→ **PROBLEM DESCRIPTION**
Copy out the data exactly, leaving the pictures behind.

━━━━━━━━━━━━━━━━━━━━

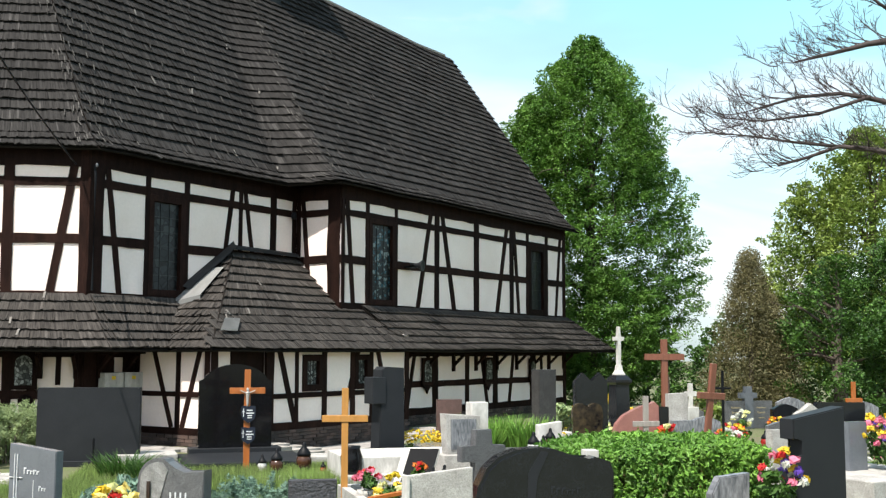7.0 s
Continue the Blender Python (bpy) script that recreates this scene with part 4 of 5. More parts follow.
def lantern(x, y, z, h, glass, label, seed=0):
    ob = thing("grave_lantern", pose(x, y, z, 0, 0, seed * 40), label, "lantern", "grave lanterns")
    s = h / 0.3
    part("base", lathe([(0.06 * s, 0), (0.065 * s, 0.02 * s), (0.05 * s, 0.035 * s)], 16), BLACKIRON, ob)
    part("glass", lathe([(0.05 * s, 0.03 * s), (0.075 * s, 0.07 * s), (0.078 * s, 0.12 * s), (0.06 * s, 0.17 * s)], 16), glass, ob, smooth=True)
    part("cap", lathe([(0.07 * s, 0.165 * s), (0.068 * s, 0.19 * s), (0.04 * s, 0.23 * s), (0.02 * s, 0.25 * s), (0.024 * s, 0.275 * s), (0.008 * s, 0.3 * s)], 16), BLACKIRON, ob, smooth=True)
    return ob


def bouquet(name, x, y, z, spread, tall, colours, label, seed, vase=None, green=True, size=0.09, count=14):
    """Cut flowers in a vase or pot: vase, leaves and heads of each colour."""
    r = random.Random(seed)
    ob = thing(name, pose(x, y, z), label, "flowers")
    base = 0.0
    if vase:
        material, vh, vr = vase
        part("vase", lathe([(vr * 0.75, 0), (vr * 0.8, vh * 0.1), (vr * 0.7, vh * 0.3), (vr * 0.95, vh * 0.85), (vr * 1.1, vh), (vr * 0.95, vh * 0.98)], 20), material, ob, smooth=True)
        base = vh
    if green:
        pts = []
        for _ in range(9):
            a, d = r.uniform(0, 6.28), spread * r.uniform(0, 0.7)
            pts += clump((d * math.cos(a), d * math.sin(a), base + tall * r.uniform(0.15, 0.6)), spread * 0.35, 45, r)
        part("leaves", leaf_mesh(name, pts, 0.05, seed, long=2.2), DARKLEAF, ob)
    per = max(1, count // len(colours))
    for k, c in enumerate(colours):
        pts = []
        for _ in range(per):
            a, d = r.uniform(0, 6.28), spread * math.sqrt(r.random())
            hd = Vector((d * math.cos(a), d * math.sin(a), base + tall * (0.95 - 0.5 * (d / spread) ** 2) * r.uniform(0.8, 1.05)))
            for i in range(16):
                dv = Vector((r.gauss(0, 1), r.gauss(0, 1), abs(r.gauss(0, 0.8)))).normalized()
                pts.append((hd + dv * size * 0.42 * r.uniform(0.5, 1), dv))
        part("blossoms", leaf_mesh(name, pts, size * 0.62, seed + k, long=1.1), PETALS[c], ob, c + " blossoms")
    return ob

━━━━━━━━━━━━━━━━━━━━

→ **FULL SOLUTION**
7.0 s
Continue the Blender Python (bpy) script that recreates this scene with part 4 of 5. More parts follow.
def lantern(x, y, z, h, glass, label, seed=0):
    ob = thing("grave_lantern", pose(x, y, z, 0, 0, seed * 40), label, "lantern", "grave lanterns")
    s = h / 0.3
    part("base", lathe([(0.06 * s, 0), (0.065 * s, 0.02 * s), (0.05 * s, 0.035 * s)], 16), BLACKIRON, ob)
    part("glass", lathe([(0.05 * s, 0.03 * s), (0.075 * s, 0.07 * s), (0.078 * s, 0.12 * s), (0.06 * s, 0.17 * s)], 16), glass, ob, smooth=True)
    part("cap", lathe([(0.07 * s, 0.165 * s), (0.068 * s, 0.19 * s), (0.04 * s, 0.23 * s), (0.02 * s, 0.25 * s), (0.024 * s, 0.275 * s), (0.008 * s, 0.3 * s)], 16), BLACKIRON, ob, smooth=True)
    return ob


def bouquet(name, x, y, z, spread, tall, colours, label, seed, vase=None, green=True, size=0.09, count=14):
    """Cut flowers in a vase or pot: vase, leaves and heads of each colour."""
    r = random.Random(seed)
    ob = thing(name, pose(x, y, z), label, "flowers")
    base = 0.0
    if vase:
        material, vh, vr = vase
        part("vase", lathe([(vr * 0.75, 0), (vr * 0.8, vh * 0.1), (vr * 0.7, vh * 0.3), (vr * 0.95, vh * 0.85), (vr * 1.1, vh), (vr * 0.95, vh * 0.98)], 20), material, ob, smooth=True)
        base = vh
    if green:
        pts = []
        for _ in range(9):
            a, d = r.uniform(0, 6.28), spread * r.uniform(0, 0.7)
            pts += clump((d * math.cos(a), d * math.sin(a), base + tall * r.uniform(0.15, 0.6)), spread * 0.35, 45, r)
        part("leaves", leaf_mesh(name, pts, 0.05, seed, long=2.2), DARKLEAF, ob)
    per = max(1, count // len(colours))
    for k, c in enumerate(colours):
        pts = []
        for _ in range(per):
            a, d = r.uniform(0, 6.28), spread * math.sqrt(r.random())
            hd = Vector((d * math.cos(a), d * math.sin(a), base + tall * (0.95 - 0.5 * (d / spread) ** 2) * r.uniform(0.8, 1.05)))
            for i in range(16):
                dv = Vector((r.gauss(0, 1), r.gauss(0, 1), abs(r.gauss(0, 0.8)))).normalized()
                pts.append((hd + dv * size * 0.42 * r.uniform(0.5, 1), dv))
        part("blossoms", leaf_mesh(name, pts, size * 0.62, seed + k, long=1.1), PETALS[c], ob, c + " blossoms")
    return ob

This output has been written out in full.